Employer Training Programs.
Alarmed by their inability to find workers with the skills they need, many some companies—particularly those with deep financial resources—are taking matters into their own hands. AT&T has committed more than $1 billion to retrain workers over the next several years. Amazon has announced a $700 million investment in upskilling its workforce—training more than 100,000 employees to move into new roles. In Amazon’s case, they’ve built their own in-house tech academy to teach skills in machine learning, robotic systems, and cloud computing. JPMorgan Chase has announced a $350 million initiative to prepare for the future of work and meet the growing demand for skilled workers, including those from underserved populations.

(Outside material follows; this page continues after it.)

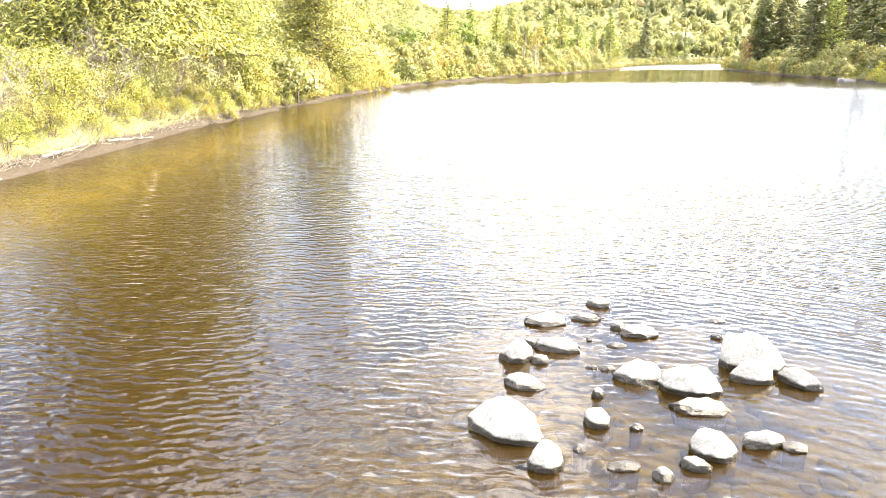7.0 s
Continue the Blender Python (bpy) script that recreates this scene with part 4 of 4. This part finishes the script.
def bare_shrub(name, seed, h, w, label, stems=9):
    """A leafless shrub: arching stems that fork twice into fine twigs."""
    rng = np.random.default_rng(seed)
    pieces = []
    for k in range(stems):
        a = rng.uniform(0, 2 * math.pi)
        tip = Vector((math.cos(a) * w / 2 * rng.uniform(0.3, 1), math.sin(a) * w / 2 * rng.uniform(0.3, 1), h * rng.uniform(0.6, 1)))
        stem = crooked((rng.normal() * 0.12, rng.normal() * 0.12, -0.1), tip, rng, 4, 0.08)
        pieces.append(tube(stem, [0.026, 0.021, 0.016, 0.011, 0.005], 5))
        for j in range(7):
            p = stem[1].lerp(stem[4], rng.uniform())
            q = p + Vector((rng.normal() * 0.5, rng.normal() * 0.5, rng.uniform(0.1, 0.9)))
            fork = crooked(p, q, rng, 2, 0.1)
            pieces.append(tube(fork, [0.014, 0.010, 0.004], 3))
            for i in range(4):
                b = fork[0].lerp(fork[2], rng.uniform(0.2, 1))
                pieces.append(tube([b, b + Vector((rng.normal() * 0.22, rng.normal() * 0.22, rng.uniform(0, 0.4)))], [0.007, 0.003], 3))
    v, f = join(pieces)
    return tagged(new(name, mesh_from(name, v, f, TWIG)), label, "bush", "bare shrubs")


bare = [bare_shrub("bare_shrub", 141 + k, 3.0, 3.2, "leafless grey-beige shrub of fine twigs on the bank") for k in range(2)]
for y, off, k in [(38, 2.4, 0.8), (44, 1.6, 0.9), (47, 2.2, 1.1), (50.5, 1.6, 0.9), (53, 2.0, 1.2), (57, 2.2, 1.0), (60, 1.8, 1.0), (64, 2.0, 1.2), (69, 2.0, 1.1)]:
    stand(bare[plan.integers(2)], left_x(y) - off, y, k)


def brushwood():
    rng = np.random.default_rng(9)
    pieces = []
    for k in range(2300):
        y = 33 + 48 * rng.uniform() ** 1.2
        a = Vector(shore(y, rng.uniform(0.0, 1.9), 0.0))
        b = a + Vector((rng.uniform(-0.6, 0.9), rng.normal() * 0.8, rng.uniform(-0.1, 0.8)))
        pieces.append(tube(crooked(a, b, rng, 2, 0.12), [0.015, 0.010, 0.004], 3))
    v, f = join(pieces)
    tagged(new("brushwood", mesh_from("brushwood", v, f, TWIG)), "tangle of bare grey twigs along the water's edge", "branches", kind="stuff")


brushwood()


# ---- houses, dock and pole ----
def box(x0, y0, z0, x1, y1, z1):
    v = [(x, y, z) for z in (z0, z1) for y in (y0, y1) for x in (x0, x1)]
    return v, [(0, 2, 3, 1), (4, 5, 7, 6), (0, 1, 5, 4), (2, 6, 7, 3), (0, 4, 6, 2), (1, 3, 7, 5)]


def house(w, d, h, rise, wall, roof, label, windows=3):
    top = tagged(new("house"), label, "house")
    g = [(-w / 2, -d / 2, -1), (w / 2, -d / 2, -1), (w / 2, d / 2, -1), (-w / 2, d / 2, -1), (-w / 2, -d / 2, h), (w / 2, -d / 2, h), (w / 2, d / 2, h), (-w / 2, d / 2, h), (-w / 2, 0, h + rise), (w / 2, 0, h + rise)]
    part("wall", mesh_from("wall", g, [(0, 1, 5, 4), (2, 3, 7, 6), (3, 0, 4, 8, 7), (1, 2, 6, 9, 5), (0, 3, 2, 1)], wall), top)
    for s in (-1, 1):
        e, o, t = s * (d / 2 + 0.5), w / 2 + 0.5, 0.22
        lo = h - rise * 0.5 / (d / 2)
        v = [(-o, e, lo + 0.03), (o, e, lo + 0.03), (o, 0, h + rise + 0.03), (-o, 0, h + rise + 0.03), (-o, e, lo + t), (o, e, lo + t), (o, 0, h + rise + t), (-o, 0, h + rise + t)]
        part("roof", mesh_from("roof", v, [(0, 1, 2, 3), (4, 5, 6, 7), (0, 1, 5, 4), (3, 2, 6, 7), (0, 3, 7, 4), (1, 2, 6, 5)], roof), top)
    for k in range(windows):
        x = -w / 2 + (k + 0.5) * w / windows
        fv, ff = join([box(x - 0.6, -d / 2 - 0.08, 1.0, x - 0.5, -d / 2 + 0.02, 2.3), box(x + 0.5, -d / 2 - 0.08, 1.0, x + 0.6, -d / 2 + 0.02, 2.3), box(x - 0.5, -d / 2 - 0.08, 2.2, x + 0.5, -d / 2 + 0.02, 2.3), box(x - 0.5, -d / 2 - 0.08, 1.0, x + 0.5, -d / 2 + 0.02, 1.1)])
        fr = part("window", mesh_from("window", fv, ff, WALL_WHITE), top)
        pv, pf = box(x - 0.5, -d / 2 - 0.04, 1.1, x + 0.5, -d / 2 + 0.01, 2.2)
        part("pane", mesh_from("pane", pv, pf, GLASS), fr)
    return top


for x, y, lift, turn, args in [
    (122, 250, 0.0, 35, (11, 8, 4.5, 2.8, WALL_BROWN, ROOF_GREY, "house with a weathered shingle roof behind the spruces")),
    (146, 478, 0.0, 10, (12, 8, 4.5, 3.0, WALL_WHITE, ROOF_DARK, "white house on the slope above the inlet")),
    (114, 460, 0.0, -12, (12, 8, 4.5, 2.5, WALL_WHITE, ROOF_GREY, "white house on the slope above the inlet")),
    (-150, 420, 0.0, 20, (10, 8, 4.0, 4.0, WALL_BROWN, ROOF_DARK, "dark brown cabin on the wooded hillside")),
]:
    house(*args).matrix_basis = pose(x, y, gz(x, y) + lift, 0, 0, turn)

dock = tagged(new("small_dock"), "small grey board dock at the foot of the bank", "dock")
for k in range(9):
    bv, bf = box(-1.2 + k * 0.27, -0.7, 0.30, -1.2 + k * 0.27 + 0.25, 0.7, 0.36)
    part("plank", mesh_from("plank", bv, bf, DOCK_GREY), dock)
for s in (-0.6, 0.5):
    bv, bf = box(-1.25, s, -0.1, 1.25, s + 0.12, 0.295)
    part("float", mesh_from("float", bv, bf, CONCRETE), dock)
dock.matrix_basis = pose(62.3, 135.0, 0.0, 0, 0, 20)

pole = tagged(new("marker_post"), "slim white post on the far shore", "post")
pv, pf = tube([(0, 0, -0.5), (0, 0, 5.2)], [0.09, 0.08], 8)
part("shaft", mesh_from("shaft", pv, pf, BARK_PALE), pole)
pv, pf = tube([(0, 0, 5.2), (0, 0, 5.32)], [0.10, 0.09], 8)
part("cap", mesh_from("cap", pv, pf, CONCRETE), pole)
pole.matrix_basis = pose(17.5, 183, gz(17.5, 183))

for ob in scene.objects:
    if ob.get("placed"):
        del ob["placed"]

Partnerships Between Business and Education
In an Inside Higher Ed survey of university chief academic officers, 56% felt their institutions were “very effective” in preparing their students for the workplace. But in a Gallup survey that asked the same question of business leaders, only 11% agreed. Clearly there’s a disconnect. That’s why business-academic partnerships hold such promise to address the skills gap. Examples include a collaboration between Adobe and New York University to create a center for the Future of Work, where students apply their learning by using Adobe technologies on real-world business issues. The open-source solutions provider Red Hat launched an “open innovation lab” with Boston University, where students and entrepreneurs explore emerging technology like machine learning. Because the skills gap is often localized—that is, different areas in the U.S. see different types of skill shortages—partnerships between businesses and their local education institutions can be particularly powerful.

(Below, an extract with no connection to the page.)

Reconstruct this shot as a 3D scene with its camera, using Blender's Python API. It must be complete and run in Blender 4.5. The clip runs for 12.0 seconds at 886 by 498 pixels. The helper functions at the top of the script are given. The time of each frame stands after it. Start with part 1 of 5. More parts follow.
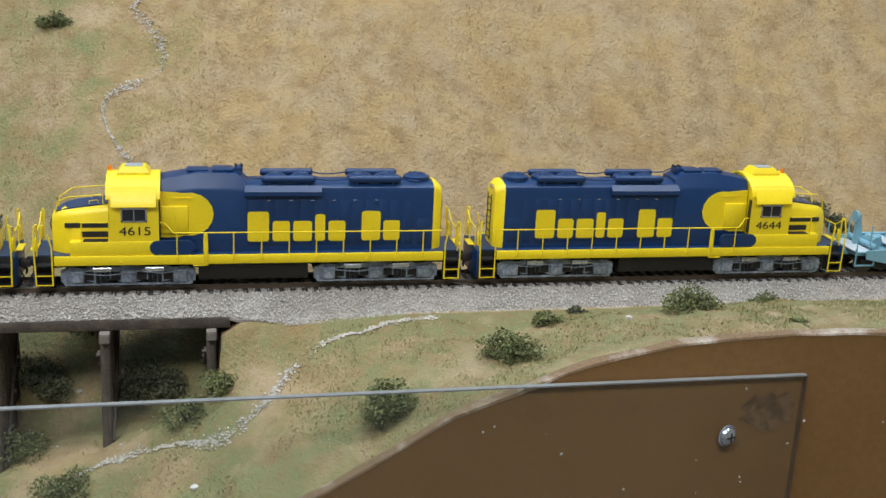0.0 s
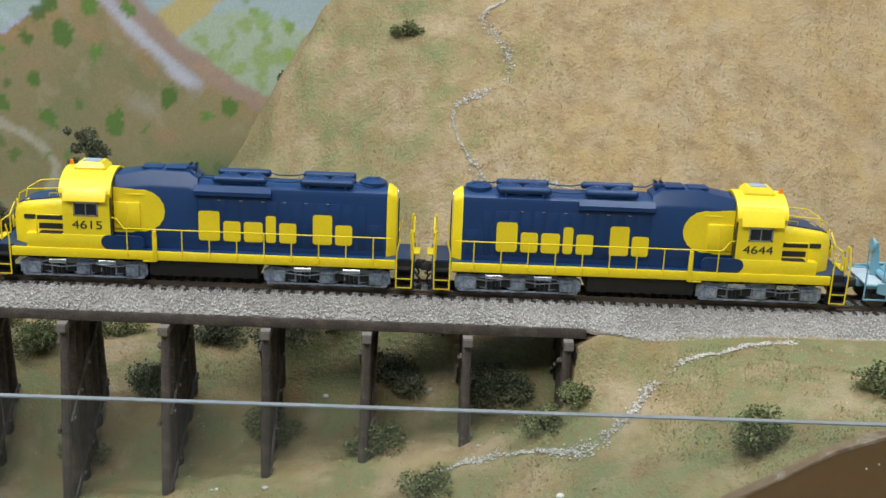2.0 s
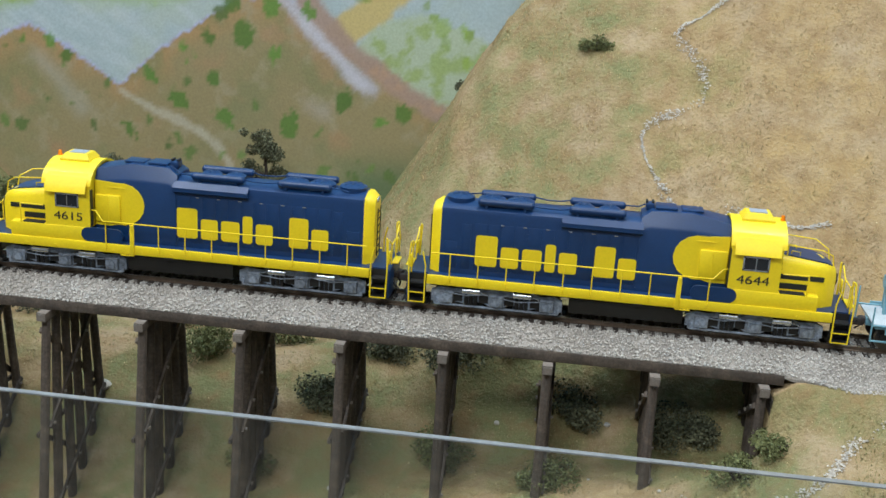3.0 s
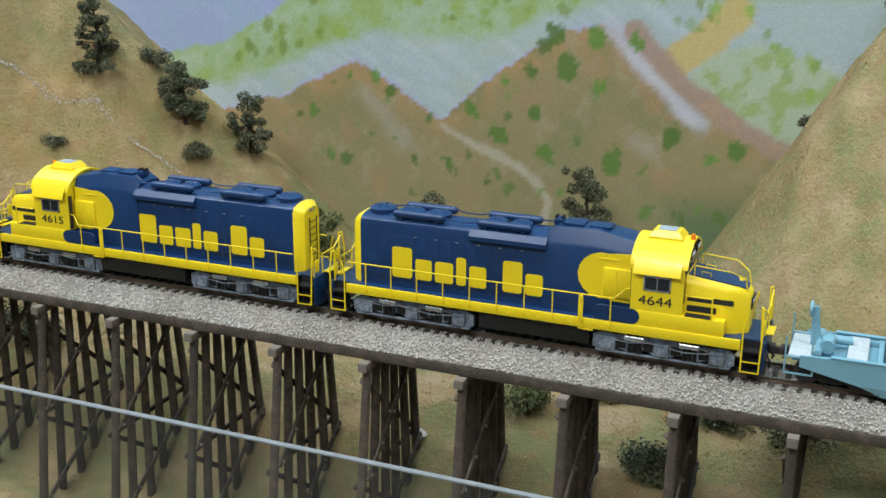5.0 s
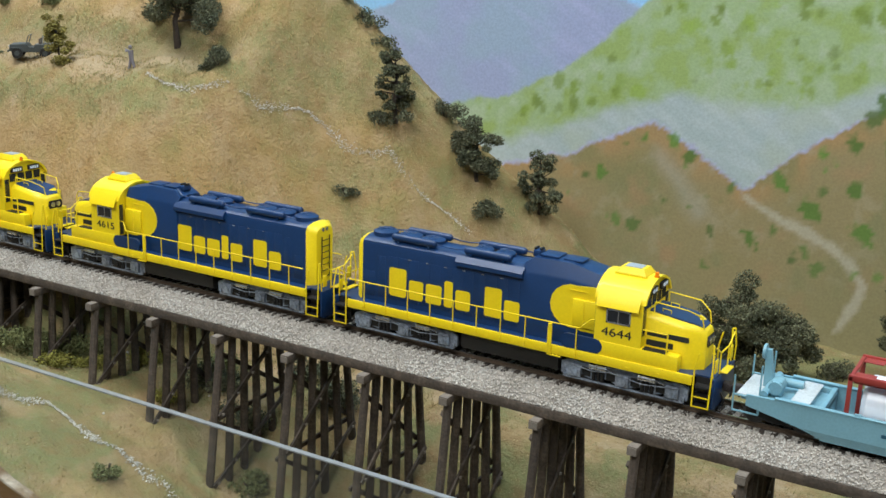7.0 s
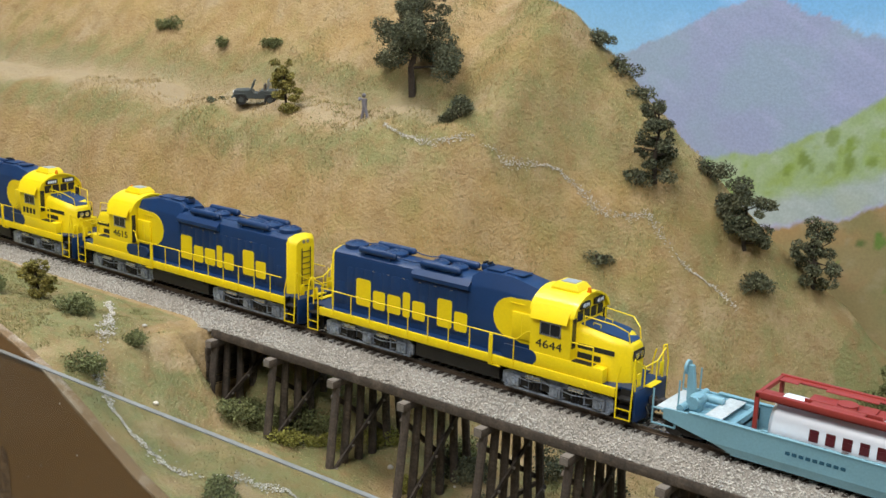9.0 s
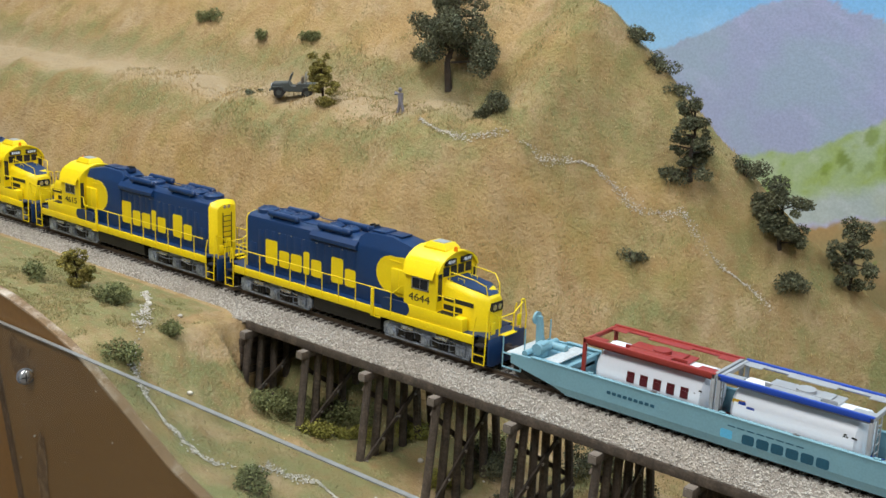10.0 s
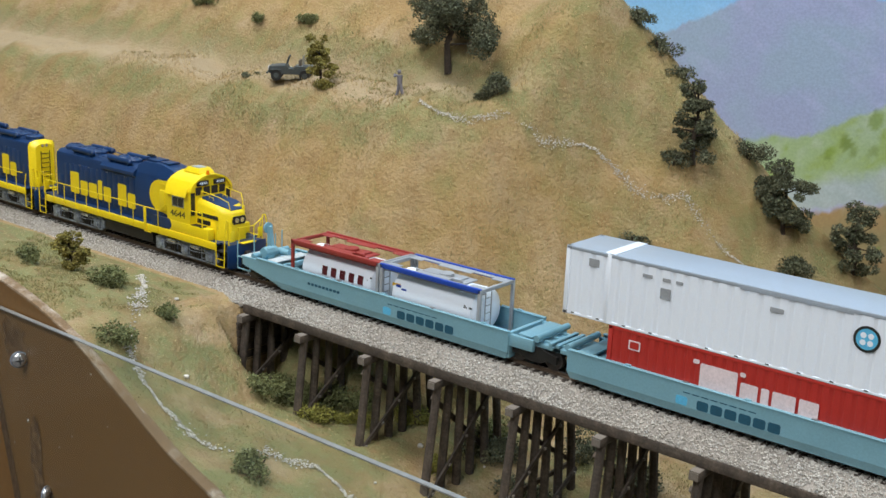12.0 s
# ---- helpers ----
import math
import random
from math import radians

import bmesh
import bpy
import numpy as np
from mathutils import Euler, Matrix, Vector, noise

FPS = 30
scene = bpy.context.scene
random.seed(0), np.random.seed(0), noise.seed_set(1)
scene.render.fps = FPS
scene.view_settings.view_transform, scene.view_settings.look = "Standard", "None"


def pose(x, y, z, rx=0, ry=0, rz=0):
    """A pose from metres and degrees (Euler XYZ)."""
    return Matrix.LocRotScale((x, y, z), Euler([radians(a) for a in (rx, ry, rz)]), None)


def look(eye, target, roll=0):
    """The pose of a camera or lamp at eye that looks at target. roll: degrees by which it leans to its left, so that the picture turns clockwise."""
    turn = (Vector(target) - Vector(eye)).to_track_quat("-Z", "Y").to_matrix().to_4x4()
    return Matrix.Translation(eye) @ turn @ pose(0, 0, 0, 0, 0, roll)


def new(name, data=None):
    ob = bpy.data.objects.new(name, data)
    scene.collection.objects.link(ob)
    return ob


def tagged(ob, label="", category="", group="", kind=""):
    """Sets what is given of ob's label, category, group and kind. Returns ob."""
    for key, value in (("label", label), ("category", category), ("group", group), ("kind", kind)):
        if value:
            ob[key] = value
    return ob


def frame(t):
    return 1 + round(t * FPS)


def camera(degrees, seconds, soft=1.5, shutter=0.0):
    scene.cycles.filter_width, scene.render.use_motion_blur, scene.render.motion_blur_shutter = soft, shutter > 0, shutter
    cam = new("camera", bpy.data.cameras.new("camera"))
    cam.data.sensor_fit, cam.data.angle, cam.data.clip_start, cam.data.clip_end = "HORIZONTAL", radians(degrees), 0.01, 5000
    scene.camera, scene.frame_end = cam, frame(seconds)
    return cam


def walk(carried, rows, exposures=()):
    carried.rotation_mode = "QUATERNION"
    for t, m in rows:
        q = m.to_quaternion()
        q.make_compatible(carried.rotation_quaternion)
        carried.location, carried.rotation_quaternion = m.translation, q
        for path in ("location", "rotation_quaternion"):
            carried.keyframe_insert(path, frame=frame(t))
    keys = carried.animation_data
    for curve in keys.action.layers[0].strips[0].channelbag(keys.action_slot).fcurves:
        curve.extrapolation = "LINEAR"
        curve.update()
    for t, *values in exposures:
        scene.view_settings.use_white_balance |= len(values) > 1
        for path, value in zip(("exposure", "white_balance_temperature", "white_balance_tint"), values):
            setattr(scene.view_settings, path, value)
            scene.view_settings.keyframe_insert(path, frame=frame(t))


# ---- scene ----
cam = camera(43.1, 12.0)
# seconds, eye x y z, yaw, pitch, roll
ROWS = [
    (0, -0.0036, -0.5158, 0.1960, -12.61, -16.32, 2.84),
    (0.5, -0.0192, -0.5246, 0.2018, -10.54, -15.82, 2.65),
    (1, -0.0349, -0.5228, 0.2030, -8.95, -16.23, 2.78),
    (1.5, -0.0604, -0.5149, 0.2050, -3.62, -16.94, 2.72),
    (2, -0.0702, -0.5103, 0.2040, -0.80, -17.14, 2.40),
    (2.5, -0.0850, -0.5003, 0.2061, 3.86, -17.30, 3.16),
    (3, -0.0951, -0.4853, 0.2067, 6.53, -17.45, 3.42),
    (3.5, -0.1056, -0.4709, 0.2068, 11.05, -17.31, 3.14),
    (3.7, -0.1081, -0.4658, 0.2054, 12.77, -17.29, 2.48),
    (5.3, -0.1246, -0.4401, 0.2125, 23.66, -17.15, 0.69),
    (5.5, -0.1283, -0.4376, 0.2127, 24.23, -17.22, 1.07),
    (6, -0.1530, -0.4362, 0.2122, 27.58, -17.09, 1.65),
    (6.5, -0.1818, -0.4312, 0.2161, 30.08, -15.88, 1.77),
    (7, -0.2377, -0.4473, 0.2177, 30.13, -15.30, 2.00),
    (7.5, -0.2962, -0.4664, 0.2155, 30.25, -14.83, 1.83),
    (7.7, -0.3166, -0.4709, 0.2171, 30.53, -14.77, 2.41),
    (9.3, -0.3472, -0.4191, 0.2180, 37.89, -13.97, 1.83),
    (9.5, -0.3456, -0.4212, 0.2176, 37.94, -14.43, 2.06),
    (10, -0.3435, -0.4233, 0.2214, 39.13, -14.35, 2.26),
    (10.5, -0.3430, -0.4225, 0.2204, 39.03, -14.38, 2.20),
    (11, -0.3416, -0.4249, 0.2174, 39.00, -14.23, 1.99),
    (11.5, -0.3413, -0.4230, 0.2152, 38.25, -14.43, 2.40),
    (12, -0.3505, -0.4202, 0.2125, 38.79, -14.62, 2.46),
]
walk(cam, [(t, pose(x, y, z, 0, 0, yaw) @ pose(0, 0, 0, 90 + pitch) @ pose(0, 0, 0, 0, 0, roll)) for t, x, y, z, yaw, pitch, roll in ROWS],
     exposures=((0, -.04, 5950, 10), (2.5, .04, 5850, 8), (3.5, .06, 5850, 7), (5.5, .06, 6000, 6), (7.5, .06, 6250, 8), (9.5, .05, 6500, 10), (12, -.03, 6250, 10)))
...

Employers today are learning to focus most on job skills and less on education experience. But how can job seekers demonstrate that they have the skills employers want? Third-party credentials are one intriguing answer. Many professional organizations already do this, by conferring credentials that are recognized throughout certain fields (the SHRM-CP for human resources professionals; PMP for project management; CISSP for IT security). And many organizations are at work in this area, attempting to create a framework whereby skilled workers could receive independent validation of their abilities from a credentialing agency—validation that would be recognized by employers across industries. There are many challenges ahead, including the not-insignificant task of getting businesses to agree on which credentialing bodies to trust, but the potential is huge: rather than spending tens of thousands on university degrees, workers could gain skills in whatever way works best for them, and then pay a small fee to have those skills certified.
According to recent research, today’s graduates with technical, job-specific skills will find those skills outdated in only six years. A report from the World Economic Forum found that 54 percent of all employees will require significant re- and upskilling by 2022. Put simply, upskilling means adding new skills to a worker’s capabilities. It could involve traditional learning methods like university courses, mentoring, or apprenticeship programs. Or it could take a newer form, like technology boot camps. Or “microlearning” (targeted training delivered in short bursts), augmented-reality-enabled learning, gamification, or mobile apps. The methods vary, but effective upskilling is specific, based in real-world examples (no theoretical noodling here), and immediately applicable. Unlike the traditional university degrees, upskilling is never “one and done”—and it demands a much smaller investment of time and money.
Where there’s a problem, there’s an opportunity. And multiple innovative firms are stepping in to offer solutions to businesses who struggle with entry-level hiring. In some cases these are traditional staffing agencies, who leverage their experience in candidate screening and placement. But there are also many new players applying new approaches and new technologies to this issue. Author and education-technology investor Ryan Craig (full disclosure: he is a member of Avenica’s board of directors) has said, “Entry-level hiring in America is the next function to be outsourced, where we see large employers looking to their relationships with service providers and staffing companies to bring in talent on a try before you buy basis to eliminate that hiring friction.”
Re-Think Entry-Level Hiring
When technology is changing constantly, hiring for specific skills isn’t the best strategy. It makes more sense to hire for the right person—and then upskill them with the skills you need. Fortunately, more companies today are realizing this: in a recent survey by Robert Half, 84 percent of employers said their company is open to hiring an employee who can grow into their role. Especially at the entry level, you want someone who will connect with your company’s values and culture—and has key characteristics like integrity, initiative, adaptability, and a hunger to learn. Further, employers should shun the “skills inflation” we mentioned earlier. Especially at the entry level, does it make sense to require 3+ years of industry experience? Do new hires really need to know 7 different programming languages? Get rid of the nice-to-haves and focus on the skills it actually takes to do the job.
The skills gap is real. It’s large. And it’s complicated. But there are things your company can do to increase your chances of making good entry-level hires—particularly if you’re willing to use different approaches and open to partnering with education institutions and other organizations that can help.
As a positive final thought, it’s worth considering this: imagine what our economy would look like if employee skills didn’t need to change frequently. How vibrant would our society be if everybody could learn everything they needed to know when they were young, and never have to learn anything new? While the skills gap is painful for hiring managers and companies, the alternative—a stagnant economy, without mobility or innovation—would be much, much worse.